BFD uses more than 2GB of RAM per process when linking statically
debug versions of LLVM+Clang.
What I did was to use gold and enable shared libraries in the debug version.

I am using default configuration option which I think it with shared libraries.

Post by Renato Golin

Using Ninja generally makes that edge disappear, because it builds a
lot less files than make would.
I also recommend ccache if you're using gcc, but with Clang it tends
to generate some bogus warnings.

The memory allocator change will help with either build system (gnu make
or ninja).
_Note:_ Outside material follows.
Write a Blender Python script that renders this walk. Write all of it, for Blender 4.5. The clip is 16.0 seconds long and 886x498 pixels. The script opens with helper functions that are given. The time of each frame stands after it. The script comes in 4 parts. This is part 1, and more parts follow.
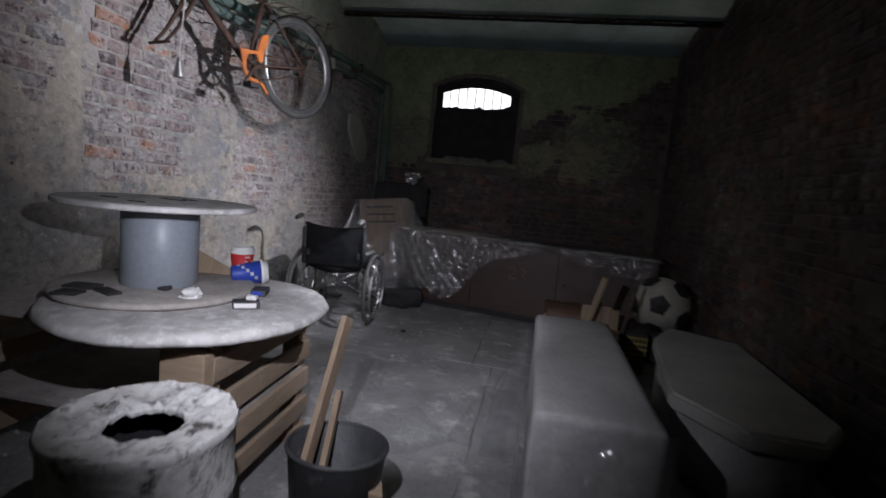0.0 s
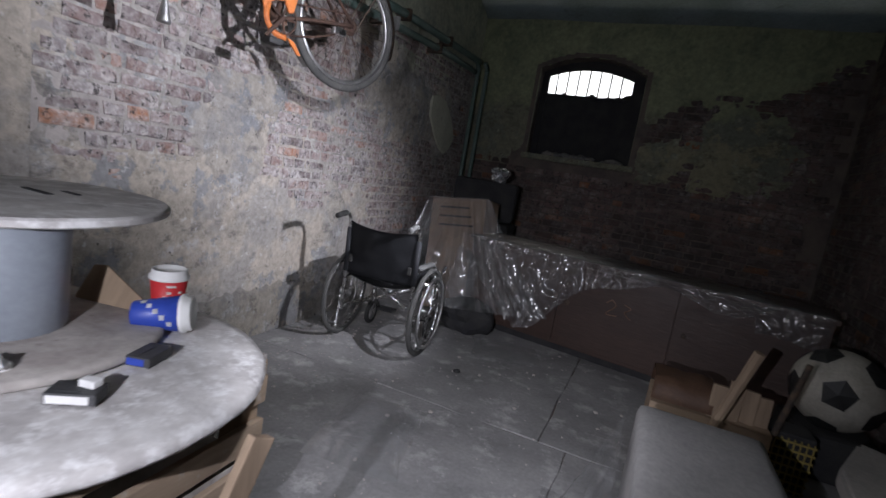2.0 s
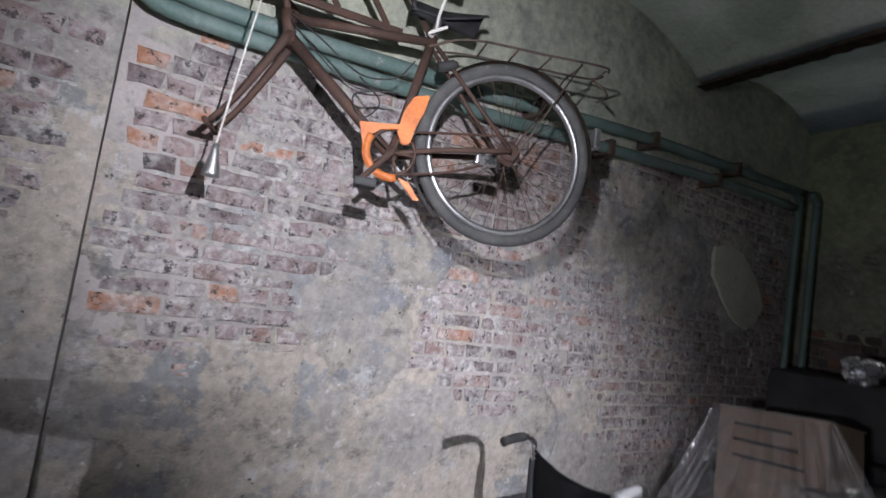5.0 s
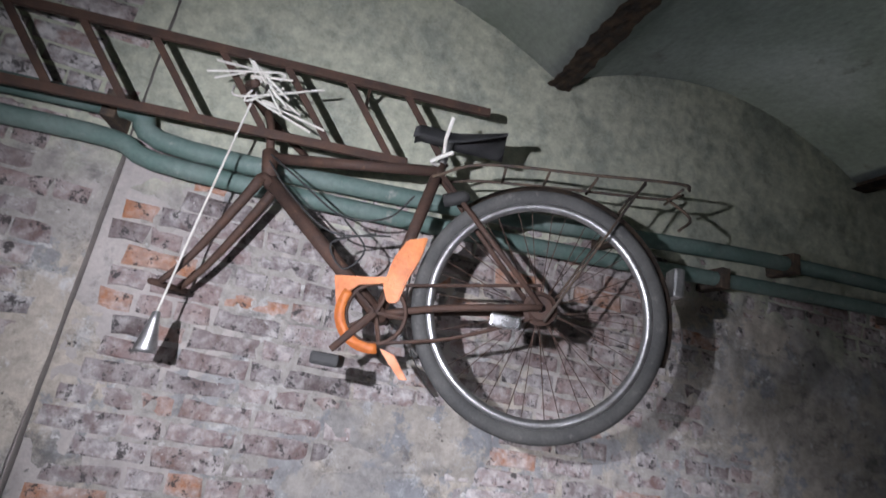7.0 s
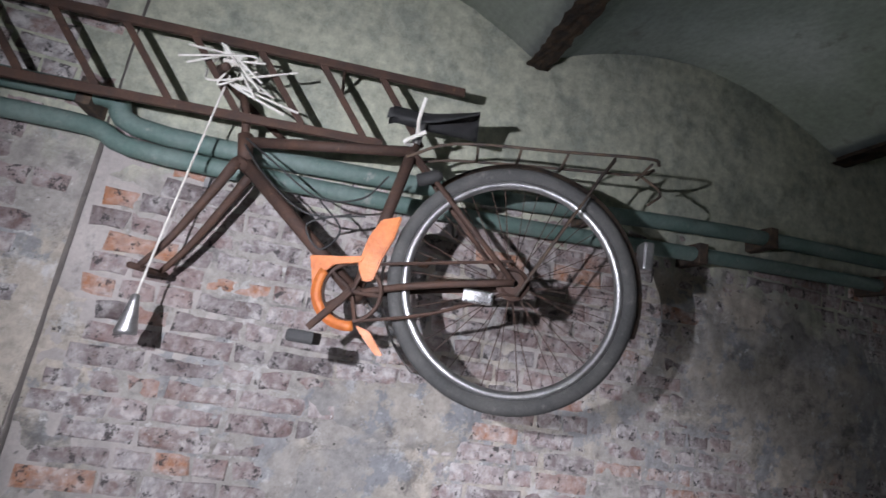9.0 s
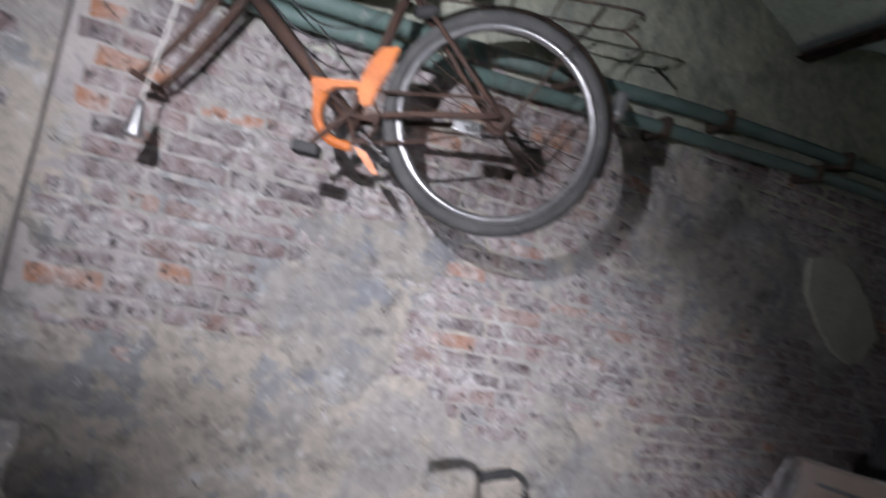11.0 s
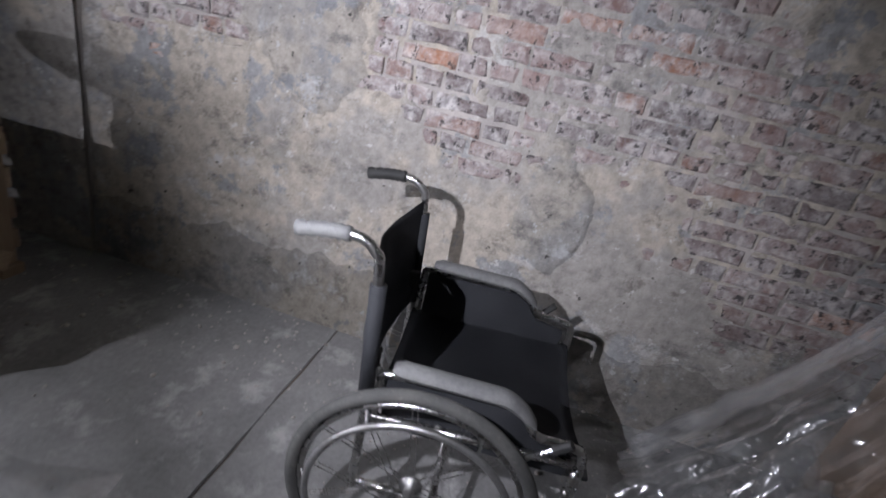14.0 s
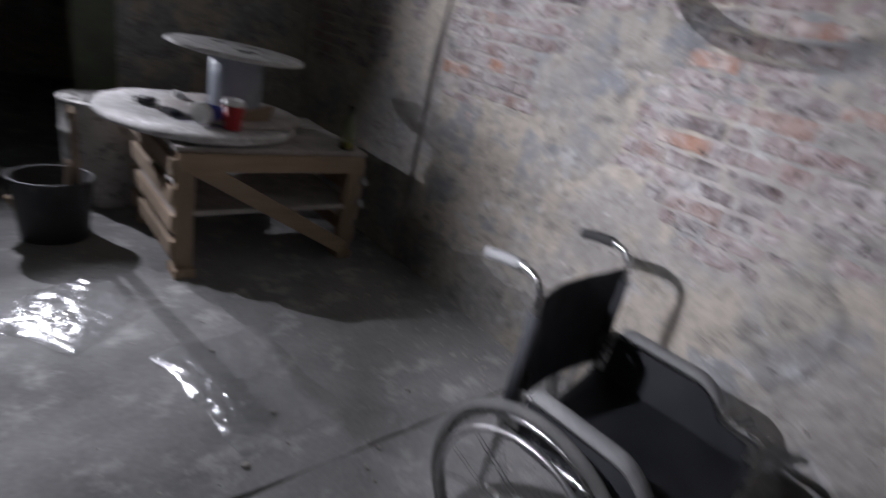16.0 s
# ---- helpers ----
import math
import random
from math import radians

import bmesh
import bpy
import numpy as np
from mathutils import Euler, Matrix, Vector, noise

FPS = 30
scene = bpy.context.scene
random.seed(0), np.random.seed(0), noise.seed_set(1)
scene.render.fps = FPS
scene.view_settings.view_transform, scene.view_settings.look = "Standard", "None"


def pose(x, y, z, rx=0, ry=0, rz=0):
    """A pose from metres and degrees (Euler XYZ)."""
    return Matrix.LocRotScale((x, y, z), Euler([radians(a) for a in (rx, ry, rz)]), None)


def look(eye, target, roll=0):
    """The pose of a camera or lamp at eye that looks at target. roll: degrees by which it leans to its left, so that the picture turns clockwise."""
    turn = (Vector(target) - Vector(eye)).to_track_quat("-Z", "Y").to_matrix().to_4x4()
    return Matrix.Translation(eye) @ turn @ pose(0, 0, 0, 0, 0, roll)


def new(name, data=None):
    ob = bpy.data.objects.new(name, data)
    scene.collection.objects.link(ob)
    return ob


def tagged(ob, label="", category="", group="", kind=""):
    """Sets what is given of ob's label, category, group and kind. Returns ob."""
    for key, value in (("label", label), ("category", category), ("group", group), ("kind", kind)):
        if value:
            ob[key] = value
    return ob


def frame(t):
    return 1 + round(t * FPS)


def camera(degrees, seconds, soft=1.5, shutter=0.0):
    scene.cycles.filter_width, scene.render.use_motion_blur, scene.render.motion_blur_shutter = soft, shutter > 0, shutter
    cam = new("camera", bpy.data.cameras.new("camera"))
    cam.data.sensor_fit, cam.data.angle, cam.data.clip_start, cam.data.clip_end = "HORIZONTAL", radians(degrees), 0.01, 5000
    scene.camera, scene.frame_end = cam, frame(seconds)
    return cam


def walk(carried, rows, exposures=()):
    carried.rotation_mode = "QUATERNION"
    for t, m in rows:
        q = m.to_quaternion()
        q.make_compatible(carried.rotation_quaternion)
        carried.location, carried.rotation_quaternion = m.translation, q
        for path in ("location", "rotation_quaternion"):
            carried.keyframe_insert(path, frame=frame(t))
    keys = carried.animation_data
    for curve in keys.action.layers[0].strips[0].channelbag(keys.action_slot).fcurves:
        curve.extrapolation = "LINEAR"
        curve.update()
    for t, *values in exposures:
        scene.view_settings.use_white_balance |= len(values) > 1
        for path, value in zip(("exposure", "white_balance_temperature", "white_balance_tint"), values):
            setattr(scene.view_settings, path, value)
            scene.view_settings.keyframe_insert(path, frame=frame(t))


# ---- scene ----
cam = camera(84.0, 16.0, shutter=0.6)
PATH = [
    (0, (2.294, 3.109, 1.195), (1.929, 5.062, 0.963), 5.6),
    (0.5, (2.306, 3.381, 1.227), (1.745, 5.289, 1.010), 6.0),
    (1, (2.302, 3.577, 1.251), (1.647, 5.451, 1.006), 7.1),
    (1.5, (2.258, 3.869, 1.268), (1.554, 5.722, 0.999), 9.3),
    (2, (2.254, 4.085, 1.267), (1.503, 5.913, 0.957), 9.5),
    (2.5, (2.231, 4.358, 1.249), (1.379, 6.130, 0.884), 11.7),
    (3, (2.315, 4.518, 1.254), (1.311, 6.189, 0.807), 11.9),
    (3.5, (2.143, 4.799, 1.265), (1.107, 6.438, 0.775), 13.0),
    (4, (2.007, 5.017, 1.289), (0.793, 6.570, 0.952), 11.8),
    (4.5, (1.921, 5.149, 1.403), (0.415, 6.463, 1.313), 9.7),
    (5, (1.956, 5.416, 1.442), (0.227, 6.410, 1.589), 8.6),
    (5.2, (1.755, 5.510, 1.509), (0.014, 6.490, 1.612), 11.0),
    (7.5, (1.697, 5.973, 1.753), (-0.196, 6.337, 2.287), 10.7),
    (8, (1.739, 6.040, 1.748), (-0.142, 6.486, 2.259), 9.6),
    (10.5, (1.722, 5.812, 1.596), (-0.209, 6.238, 1.899), 9.6),
    (11, (1.824, 5.897, 1.493), (-0.055, 6.576, 1.576), 12.2),
    (11.5, (2.016, 6.215, 1.534), (0.145, 6.858, 1.238), 13.9),
    (12, (2.058, 6.367, 1.398), (0.176, 6.903, 0.982), 13.5),
    (12.5, (1.978, 6.527, 1.325), (0.097, 7.012, 0.846), 14.2),
    (13, (1.908, 6.868, 1.341), (0.013, 7.166, 0.775), 13.8),
    (13.5, (1.844, 6.967, 1.333), (-0.036, 7.041, 0.653), 14.2),
    (14, (1.806, 7.165, 1.297), (-0.013, 6.878, 0.517), 12.8),
    (14.5, (1.847, 7.415, 1.262), (0.100, 6.927, 0.419), 12.9),
    (15, (1.906, 7.572, 1.268), (0.247, 6.928, 0.356), 11.9),
    (15.5, (1.896, 7.610, 1.272), (0.325, 6.719, 0.412), 12.6),
    (16, (1.881, 7.492, 1.364), (0.575, 6.189, 0.592), 14.5),
]
EXPOSURES = [(0.0, -0.65), (0.4, -0.2), (3.5, -0.2), (4.7, 0.0), (15.4, 0.0), (16.0, -0.25)]
walk(cam, [(t, look(eye, target, roll)) for t, eye, target, roll in PATH], EXPOSURES)

# ---- light ----
world = bpy.data.worlds.new("world")
scene.world = world
world.use_nodes = True
wn = world.node_tree.nodes
sky = wn.new("ShaderNodeTexSky")
sky.sky_type, sky.sun_disc = "NISHITA", False
sky.sun_elevation, sky.sun_rotation = radians(35), radians(20)
world.node_tree.links.new(sky.outputs[0], wn["Background"].inputs[0])
wn["Background"].inputs[1].default_value = 0.12

sun = new("sun", bpy.data.lights.new("sun", "SUN"))
sun.data.energy, sun.data.angle, sun.data.color = 1.0, radians(12), (1.0, 0.97, 0.92)
sun.matrix_world = look((0, 40, 30), (1.5, 10, 1.0))


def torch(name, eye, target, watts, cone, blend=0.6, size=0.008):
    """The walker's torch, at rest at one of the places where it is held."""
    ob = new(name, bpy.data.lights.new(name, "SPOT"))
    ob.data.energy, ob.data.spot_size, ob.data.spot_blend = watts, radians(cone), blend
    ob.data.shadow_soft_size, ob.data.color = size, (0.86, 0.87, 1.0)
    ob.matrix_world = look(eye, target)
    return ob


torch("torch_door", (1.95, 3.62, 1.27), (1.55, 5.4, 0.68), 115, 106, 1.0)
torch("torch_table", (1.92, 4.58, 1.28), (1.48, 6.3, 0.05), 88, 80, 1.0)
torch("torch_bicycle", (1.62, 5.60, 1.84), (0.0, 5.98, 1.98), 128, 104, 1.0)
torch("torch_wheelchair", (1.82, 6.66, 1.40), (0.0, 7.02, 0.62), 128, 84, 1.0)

# ---- materials ----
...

I got this idea about observing the 'perf top' profile with
a clang/llvm build.

About ninja, as the posts had reported I also did not noticed much difference
in build time. I am also not very found of out-of-tree/experimental tools.

I also checked ccache, but on most of time and build I am doing lately build
do not hit the cache system. Usually I update my tree daily and since llvm
tend to refactor code a lot it ends by recompiling a lot of objects (and
thus invalidating the cache...).

For clang you can use 'export CCACHE_CPP2=yes' to make the warning get away.
The only issue is it does not work with the optimized tlbgen build option
(I got weird warning mixing ccache and this option).

Post by Renato Golin

Distcc only helps if you use the Ninja "pool" feature on the linking jobs.
http://www.systemcall.eu/blog/2013/02/distributed-compilation-on-a-pandaboard-cluster/
Also, I don't want to depend on having a desktop near me, nor
distributing jobs across the Internet, so distcc has very limited
value.
If you have a powerful desktop, I recommend that you move your tree in
there, maybe use your laptop as the distcc slave, and export the
source/build trees via NFS, Samba or SSHFS.

Distcc in fact helped a lot with my early builds with GCC+ld.bfd, I got from
roughly 85m build time to 40m. And the only issue about distcc is that I need
to lower the timeout factor a bit so it won't take long to start the job
locally if the remote machine is not accessible.

My desktop have more cores, but do not have a SSD on it. Using GCC+ld in debug
mode the total build time is roughly the same.